Au royaume du vin, comment expliquer l’anoblissement de la bière et de sa consommation pourtant longtemps assimilée à une forme de prolétariat ?

Le fait que l’offre se soit diversifiée a encouragé différents publics à se reconnaître dans les produits proposés par les brasseurs. Quand un segment de marché ne propose que trois ou quatre produits en grande partie consommés par une classe sociale mal considérée, il est impossible pour le reste des consommateurs de se projeter dans cette consommation. Le marché actuel permet aux consommateurs de créer leur propre panthéon des bières et donc de s’identifier par là aux différents groupes culturels qui composent notre identité. Les sociologues s’accordent à dire que l’on ne peut pas définir un individu à travers un seul cercle d’influence, c’est de cela que témoigne effectivement la diversité de l’offre de bière sur le marché français. La bière se consomme désormais de nombreuses façons, en groupe dans un contexte festif, comme un produit noble et puissant à savourer entre connaisseurs, avec un ami qui nous fait découvrir la production de sa région ou auquel nous faisons découvrir la notre. C’est cette logique de choix et de différenciation qui a permis à la bière de recevoir ses lettres de noblesse en offrant aux consommateurs la possibilité d’en revendiquer la consommation.

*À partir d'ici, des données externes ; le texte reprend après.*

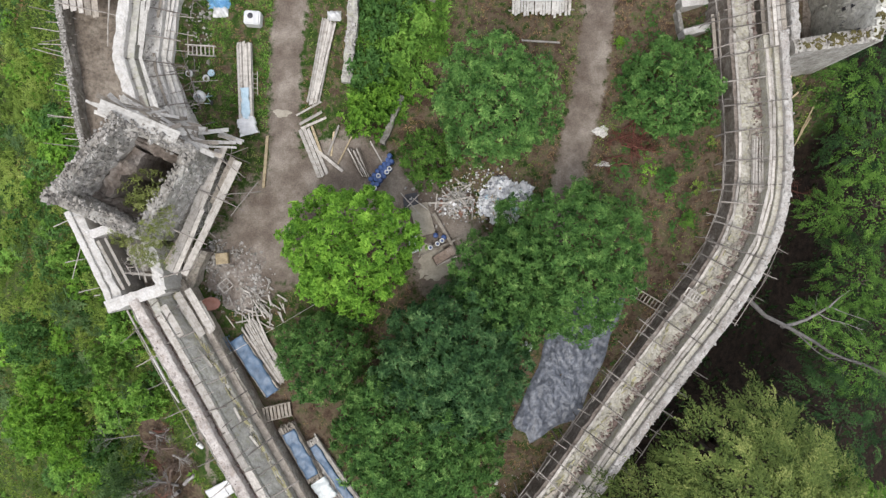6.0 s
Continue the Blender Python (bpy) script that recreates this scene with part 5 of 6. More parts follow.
for q in spots:
    kind = int(r.choice(4, p=[0.42, 0.26, 0.2, 0.12]))
    s = r.uniform(0.6, 1.35)
    ob = thing("weed_tuft", LOW_WORDS[kind], "weed", "slope weeds", (q[0], q[1], gz(*q) - 0.05))
    part("foliage", LOW[kind], ob, m=Matrix.Rotation(r.uniform(0, 6), 4, "Z") @ Matrix.Diagonal((s, s * r.uniform(0.8, 1.2), s * r.uniform(0.7, 1.3), 1)))
# weeds on the bare east side of the yard
spots = np.column_stack([r.uniform(11, 22, 500), r.uniform(20, 40, 500)])
dist = wall_distance(spots[:, 0], spots[:, 1])
spots = spots[(dist < -3.8) & (near_line(spots[:, 0], spots[:, 1], TRACK_B, 1.6) < 0.05)]
spots = spots[thinned(np.column_stack([spots, np.zeros(len(spots))]), 1.1)][:70]
for q in spots:
    kind, s = int(r.choice(3, p=[0.12, 0.8, 0.08])), r.uniform(0.35, 0.95)
    ob = thing("weed_tuft", LOW_WORDS[kind], "weed", "yard weeds", (q[0], q[1], gz(*q) - 0.05))
    part("foliage", LOW[kind], ob, m=Matrix.Rotation(r.uniform(0, 6), 4, "Z") @ Matrix.Diagonal((s, s * r.uniform(0.7, 1.2), s * r.uniform(0.4, 0.9), 1)))
# bushes of the yard
for i, (x, y, rad, kind, h) in enumerate([(-5.4, 32.1, 2.0, 1, 2.4), (-3.6, 33.4, 1.7, 1, 2.0), (-5.2, 35.6, 1.8, 2, 1.6), (-3.0, 36.6, 1.8, 0, 1.8), (-1.6, 39.0, 1.8, 0, 1.7), (-4.4, 39.2, 1.7, 2, 1.6),
                                        (-5.2, 41.2, 1.2, 2, 1.4), (-2.2, 41.0, 1.2, 2, 1.4), (-1.2, 34.6, 1.4, 0, 1.6), (-5.4, 45.4, 1.6, 2, 1.8), (0.8, 46.8, 1.4, 1, 0.8), (2.0, 44.6, 1.2, 1, 0.7),
                                        (14.6, 38.2, 0.5, 1, 0.7), (18.5, 27.5, 0.9, 2, 0.9), (20.0, 24.0, 0.8, 0, 0.6), (16.0, 36.0, 1.3, 2, 1.2)]):
    shrub(x, y, rad, kind, h, i, "yard bushes")


# grass and low growth
def tufts(name, pts, material, label, seed, leaf=0.3, blades=5, flat=0.4):
    r = np.random.default_rng(seed)
    n = len(pts) * blades
    c = np.repeat(np.column_stack([pts, ground_z(pts[:, 0], pts[:, 1]) - 0.02]), blades, 0) + np.column_stack([r.normal(0, 0.09, (n, 2)), np.zeros(n)])
    along = unit(np.column_stack([r.normal(0, 1, (n, 2)), r.uniform(0.2, 1.4, n)]))
    face = unit(np.column_stack([r.normal(0, 0.5, (n, 2)), np.ones(n)]))
    ln = leaf * r.uniform(0.5, 1.4, n)
    me = leaves_mesh(name, leaf_quads(c, along, face, ln, ln * flat), material)
    tagged(part(name, me), label, "grass", kind="stuff")


r = np.random.default_rng(88)
slope = np.column_stack([r.uniform(-48, 0, 48000), r.uniform(-24, 54, 48000)])
d = wall_distance(slope[:, 0], slope[:, 1])
slope = slope[(d > 0.2) & (brush_gap(slope[:, 0], slope[:, 1]) > -0.4) & (near_line(slope[:, 0], slope[:, 1], FOOTPATH, 0.6) < 0.4)]
patchy = ripple(slope[:, 0] * 1.1 + 4, slope[:, 1] * 1.1) + r.normal(0, 0.07, len(slope))
tufts("hillside_grass", slope[patchy > -0.13], L_GRASS, "tall green grass and weeds on the slope", 1, 0.26, 4, 0.34)
tufts("hillside_dry_grass", slope[patchy <= -0.13], L_DRY, "dry brown grass on the slope", 2, 0.24, 3, 0.25)
yard = np.column_stack([r.uniform(-22, 25, 22000), r.uniform(-4, 53, 22000)])
d = wall_distance(yard[:, 0], yard[:, 1])
bare = np.maximum.reduce([near_line(yard[:, 0], yard[:, 1], TRACK_A, 1.3), near_line(yard[:, 0], yard[:, 1], TRACK_B, 1.3), near_line(yard[:, 0], yard[:, 1], COURT, 3.6)])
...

Au-delà du marché français, l’aspect fascinant de la bière est sa dimension transculturelle. Du Ghana à la Chine en passant par l’Amérique du Sud et l’Océanie, il est possible de trouver des productions de bières partout dans le monde.

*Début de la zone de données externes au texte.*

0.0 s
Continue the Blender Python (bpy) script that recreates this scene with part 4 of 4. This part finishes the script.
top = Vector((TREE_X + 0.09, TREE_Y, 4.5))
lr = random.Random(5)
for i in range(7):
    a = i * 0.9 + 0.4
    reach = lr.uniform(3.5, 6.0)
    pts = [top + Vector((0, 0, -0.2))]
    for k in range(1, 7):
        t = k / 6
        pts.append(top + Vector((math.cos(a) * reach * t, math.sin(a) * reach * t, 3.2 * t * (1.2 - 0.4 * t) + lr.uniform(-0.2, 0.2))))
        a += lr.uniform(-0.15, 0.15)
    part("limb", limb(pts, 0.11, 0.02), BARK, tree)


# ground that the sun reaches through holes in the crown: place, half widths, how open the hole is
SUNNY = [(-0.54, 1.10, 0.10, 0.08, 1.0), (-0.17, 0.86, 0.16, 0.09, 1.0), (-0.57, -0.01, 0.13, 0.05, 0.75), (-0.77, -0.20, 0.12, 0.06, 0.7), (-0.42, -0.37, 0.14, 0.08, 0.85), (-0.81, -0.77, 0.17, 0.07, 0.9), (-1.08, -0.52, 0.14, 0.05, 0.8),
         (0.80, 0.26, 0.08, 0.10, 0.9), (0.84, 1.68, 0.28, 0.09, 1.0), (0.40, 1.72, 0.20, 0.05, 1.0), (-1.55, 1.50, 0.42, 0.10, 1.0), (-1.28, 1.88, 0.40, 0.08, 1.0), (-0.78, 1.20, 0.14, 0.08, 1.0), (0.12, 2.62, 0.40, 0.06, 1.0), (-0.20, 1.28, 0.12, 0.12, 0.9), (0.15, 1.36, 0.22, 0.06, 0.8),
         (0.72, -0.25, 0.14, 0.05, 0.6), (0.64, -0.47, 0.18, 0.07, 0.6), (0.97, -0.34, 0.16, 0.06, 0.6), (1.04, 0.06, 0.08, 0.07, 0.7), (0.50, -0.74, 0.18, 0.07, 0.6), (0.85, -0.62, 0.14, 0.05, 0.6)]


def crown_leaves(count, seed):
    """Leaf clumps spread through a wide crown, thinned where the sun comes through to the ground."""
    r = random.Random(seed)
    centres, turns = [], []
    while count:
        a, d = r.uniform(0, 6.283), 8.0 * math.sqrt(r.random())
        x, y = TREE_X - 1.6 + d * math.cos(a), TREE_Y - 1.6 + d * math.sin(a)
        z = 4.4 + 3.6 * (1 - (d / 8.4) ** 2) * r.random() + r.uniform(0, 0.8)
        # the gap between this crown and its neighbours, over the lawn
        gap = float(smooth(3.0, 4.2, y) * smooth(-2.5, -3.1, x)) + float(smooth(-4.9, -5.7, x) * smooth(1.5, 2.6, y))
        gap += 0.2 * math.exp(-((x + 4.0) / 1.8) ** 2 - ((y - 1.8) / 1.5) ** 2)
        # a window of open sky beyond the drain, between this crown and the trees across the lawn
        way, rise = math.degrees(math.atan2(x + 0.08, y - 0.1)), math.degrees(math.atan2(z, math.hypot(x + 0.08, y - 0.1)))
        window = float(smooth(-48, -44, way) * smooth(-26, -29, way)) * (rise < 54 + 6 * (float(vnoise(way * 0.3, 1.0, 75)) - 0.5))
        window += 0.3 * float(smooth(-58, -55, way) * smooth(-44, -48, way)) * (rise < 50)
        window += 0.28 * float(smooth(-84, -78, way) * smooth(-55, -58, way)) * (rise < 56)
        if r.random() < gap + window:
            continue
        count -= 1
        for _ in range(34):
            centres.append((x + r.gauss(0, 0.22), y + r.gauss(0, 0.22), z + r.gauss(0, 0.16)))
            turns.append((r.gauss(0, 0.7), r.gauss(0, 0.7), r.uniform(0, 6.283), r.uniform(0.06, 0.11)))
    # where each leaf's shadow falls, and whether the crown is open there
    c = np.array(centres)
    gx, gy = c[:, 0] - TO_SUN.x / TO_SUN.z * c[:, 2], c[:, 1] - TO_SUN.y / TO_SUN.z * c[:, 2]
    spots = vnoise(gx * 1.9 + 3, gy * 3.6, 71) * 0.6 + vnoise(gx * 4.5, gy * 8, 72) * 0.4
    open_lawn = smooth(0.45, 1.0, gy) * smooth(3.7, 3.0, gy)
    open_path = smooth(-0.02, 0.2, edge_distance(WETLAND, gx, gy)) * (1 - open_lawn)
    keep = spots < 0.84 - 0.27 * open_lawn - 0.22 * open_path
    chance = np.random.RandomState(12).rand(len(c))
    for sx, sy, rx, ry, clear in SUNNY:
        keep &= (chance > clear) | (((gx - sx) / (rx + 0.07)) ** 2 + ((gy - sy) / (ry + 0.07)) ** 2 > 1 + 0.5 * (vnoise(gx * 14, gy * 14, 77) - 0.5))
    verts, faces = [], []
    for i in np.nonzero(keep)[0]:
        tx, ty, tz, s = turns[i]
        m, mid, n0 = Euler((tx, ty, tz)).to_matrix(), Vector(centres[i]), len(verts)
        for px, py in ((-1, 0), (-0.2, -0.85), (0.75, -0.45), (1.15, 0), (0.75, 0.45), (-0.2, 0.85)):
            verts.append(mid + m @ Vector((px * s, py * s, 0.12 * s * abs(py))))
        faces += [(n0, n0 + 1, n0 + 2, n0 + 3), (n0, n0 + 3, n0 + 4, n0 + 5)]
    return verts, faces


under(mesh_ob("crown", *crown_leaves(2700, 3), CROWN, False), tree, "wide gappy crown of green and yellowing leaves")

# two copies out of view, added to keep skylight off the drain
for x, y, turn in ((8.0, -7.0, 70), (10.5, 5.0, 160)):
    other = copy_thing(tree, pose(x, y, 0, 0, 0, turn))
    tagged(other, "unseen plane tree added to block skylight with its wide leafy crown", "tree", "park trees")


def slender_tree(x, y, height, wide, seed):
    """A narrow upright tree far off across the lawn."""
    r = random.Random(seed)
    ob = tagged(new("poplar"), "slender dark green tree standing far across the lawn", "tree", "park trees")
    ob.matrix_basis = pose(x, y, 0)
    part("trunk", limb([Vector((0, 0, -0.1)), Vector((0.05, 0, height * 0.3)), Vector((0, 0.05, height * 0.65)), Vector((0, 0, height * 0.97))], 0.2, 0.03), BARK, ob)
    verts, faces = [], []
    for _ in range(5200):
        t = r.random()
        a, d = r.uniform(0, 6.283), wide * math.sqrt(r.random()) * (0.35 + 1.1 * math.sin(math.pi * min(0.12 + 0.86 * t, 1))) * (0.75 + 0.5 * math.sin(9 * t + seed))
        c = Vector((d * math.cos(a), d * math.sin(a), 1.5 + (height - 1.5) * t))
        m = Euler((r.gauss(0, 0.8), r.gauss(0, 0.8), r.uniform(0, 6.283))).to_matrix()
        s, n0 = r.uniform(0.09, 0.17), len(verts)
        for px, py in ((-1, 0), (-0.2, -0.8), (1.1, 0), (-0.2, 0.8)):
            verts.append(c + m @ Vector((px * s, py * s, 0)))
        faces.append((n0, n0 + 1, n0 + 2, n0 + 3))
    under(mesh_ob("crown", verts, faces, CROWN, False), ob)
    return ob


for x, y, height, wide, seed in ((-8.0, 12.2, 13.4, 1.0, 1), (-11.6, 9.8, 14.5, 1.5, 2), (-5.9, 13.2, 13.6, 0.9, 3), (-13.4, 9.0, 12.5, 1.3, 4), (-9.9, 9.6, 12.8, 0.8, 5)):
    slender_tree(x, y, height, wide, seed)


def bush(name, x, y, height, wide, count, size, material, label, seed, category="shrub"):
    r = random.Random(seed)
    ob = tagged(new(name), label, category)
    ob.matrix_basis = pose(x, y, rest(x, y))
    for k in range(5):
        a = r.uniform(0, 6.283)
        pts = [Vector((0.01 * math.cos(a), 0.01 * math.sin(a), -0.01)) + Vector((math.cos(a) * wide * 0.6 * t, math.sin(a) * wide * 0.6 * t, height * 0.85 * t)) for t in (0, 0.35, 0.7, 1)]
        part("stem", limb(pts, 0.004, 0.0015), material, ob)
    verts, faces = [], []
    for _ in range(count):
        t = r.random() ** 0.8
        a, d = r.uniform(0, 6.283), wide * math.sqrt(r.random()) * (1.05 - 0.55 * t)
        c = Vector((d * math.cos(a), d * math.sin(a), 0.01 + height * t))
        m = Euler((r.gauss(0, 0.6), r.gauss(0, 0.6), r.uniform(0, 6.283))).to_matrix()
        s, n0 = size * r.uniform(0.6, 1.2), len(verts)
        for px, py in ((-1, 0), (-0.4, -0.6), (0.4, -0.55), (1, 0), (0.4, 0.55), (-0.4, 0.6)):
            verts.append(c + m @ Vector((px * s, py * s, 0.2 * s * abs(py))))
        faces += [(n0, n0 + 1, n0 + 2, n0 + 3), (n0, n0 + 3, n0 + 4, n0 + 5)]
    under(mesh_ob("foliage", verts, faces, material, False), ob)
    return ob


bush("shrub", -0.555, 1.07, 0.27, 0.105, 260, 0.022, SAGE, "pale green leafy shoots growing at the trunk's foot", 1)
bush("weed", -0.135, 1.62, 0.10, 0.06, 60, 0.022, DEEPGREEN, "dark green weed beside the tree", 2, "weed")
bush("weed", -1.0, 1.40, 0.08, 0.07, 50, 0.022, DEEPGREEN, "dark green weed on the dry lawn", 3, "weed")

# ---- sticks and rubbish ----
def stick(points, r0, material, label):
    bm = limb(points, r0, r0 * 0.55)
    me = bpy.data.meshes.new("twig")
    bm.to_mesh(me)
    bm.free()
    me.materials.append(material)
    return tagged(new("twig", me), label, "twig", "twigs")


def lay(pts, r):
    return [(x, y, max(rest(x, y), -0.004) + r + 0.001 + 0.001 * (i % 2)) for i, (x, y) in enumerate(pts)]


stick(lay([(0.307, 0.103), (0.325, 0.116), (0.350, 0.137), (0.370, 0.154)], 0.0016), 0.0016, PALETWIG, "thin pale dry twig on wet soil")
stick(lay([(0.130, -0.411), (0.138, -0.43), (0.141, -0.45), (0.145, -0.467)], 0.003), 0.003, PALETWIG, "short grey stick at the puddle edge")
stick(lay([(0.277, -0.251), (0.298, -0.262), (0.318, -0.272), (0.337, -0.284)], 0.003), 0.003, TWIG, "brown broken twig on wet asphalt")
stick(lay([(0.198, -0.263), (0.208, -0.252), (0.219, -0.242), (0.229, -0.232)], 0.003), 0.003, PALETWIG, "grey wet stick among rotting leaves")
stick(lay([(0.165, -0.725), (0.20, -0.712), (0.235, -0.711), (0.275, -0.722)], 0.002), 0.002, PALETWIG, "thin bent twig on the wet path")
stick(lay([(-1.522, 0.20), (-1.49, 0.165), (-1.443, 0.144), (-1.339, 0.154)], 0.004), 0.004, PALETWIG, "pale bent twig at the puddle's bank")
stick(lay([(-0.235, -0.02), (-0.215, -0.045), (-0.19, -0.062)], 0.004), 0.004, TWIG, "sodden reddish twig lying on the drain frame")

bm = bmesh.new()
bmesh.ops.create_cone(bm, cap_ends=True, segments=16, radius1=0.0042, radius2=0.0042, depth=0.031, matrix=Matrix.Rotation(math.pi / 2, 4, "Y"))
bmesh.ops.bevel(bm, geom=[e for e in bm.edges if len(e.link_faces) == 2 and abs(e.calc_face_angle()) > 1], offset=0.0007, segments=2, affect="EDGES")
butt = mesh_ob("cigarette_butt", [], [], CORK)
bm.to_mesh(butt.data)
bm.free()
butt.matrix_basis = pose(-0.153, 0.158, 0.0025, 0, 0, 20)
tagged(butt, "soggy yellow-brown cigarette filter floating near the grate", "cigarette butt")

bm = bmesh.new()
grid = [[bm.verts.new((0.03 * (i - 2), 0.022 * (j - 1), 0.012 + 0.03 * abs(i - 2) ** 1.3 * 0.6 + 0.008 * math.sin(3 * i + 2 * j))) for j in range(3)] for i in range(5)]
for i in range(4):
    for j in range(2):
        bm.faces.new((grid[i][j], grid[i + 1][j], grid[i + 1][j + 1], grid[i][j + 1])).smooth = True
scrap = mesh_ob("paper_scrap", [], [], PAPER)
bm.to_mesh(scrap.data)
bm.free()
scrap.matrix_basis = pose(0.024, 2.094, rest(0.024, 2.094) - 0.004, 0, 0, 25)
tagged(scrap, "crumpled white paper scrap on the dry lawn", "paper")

La raison essentielle de cette dimension transculturelle est avant tout historique.  Il existe en effet des traces de la consommation de bières six mille ans avant Jésus Christ. Les Egyptiens de l’antiquité cultivaient les céréales dans la vallée du Nil et laissaient ce qui s’apparente aux premières formes de bière à l’air libre. Celui-ci y apportait une fermentation. On appelait à l’époque la bière « le pain liquide » puisque celle-ci n’était pas filtré et était consommée entre autre pour sa valeur nutritive. On retrouve également dans le code d’Hammourabi des traces de fabrication d’un breuvage à base de céréales fermentées et de levure. A partir  d’un terreau culturel ayant irrigué l’ensemble de l’Asie, l’Afrique et l’Europe, ces pratiques se sont répandues à travers le monde par le biais de ces carrefours majeurs d’échanges. Le phénomène s’est ensuite répandu en Amérique et en Océanie par la voie de la colonisation.

Cette universalité de la bière peut être comparée à celle du pain dont on trouve des formes différentes sur tous les continents en fonction de habitudes culturelles et des ingrédients à disposition, le sorgo en Afrique ou le riz en Asie. La production de la bière est profondément liée à la culture des céréales, c’est à dire à la sédentarisation des êtres humains. Ce n’est qu’après qu’elle a été allongée à l’eau, filtrée puis aromatisée à l’aide de nouveaux ingrédients, fleur d’oranger, fruits ou autres. C’est d’ailleurs comme cela qu’a été ajouté le houblon au XVème siècle. Les brasseurs allemands avaient établi à cette même époque que la bière devait uniquement se composer de quatre ingrédients : l’eau, le malt d’orge, le houblon et la levure. La demande du marché est en train de bouleverser ces règles en répondant à une appétence de la variété des saveurs (miel, chèvrefeuille, sureau etc). C’est particulièrement vrai en France où les idées viennent toujours des traditions gastronomiques locales qui caractérisent nos régions mais aussi les nombreux pays producteurs.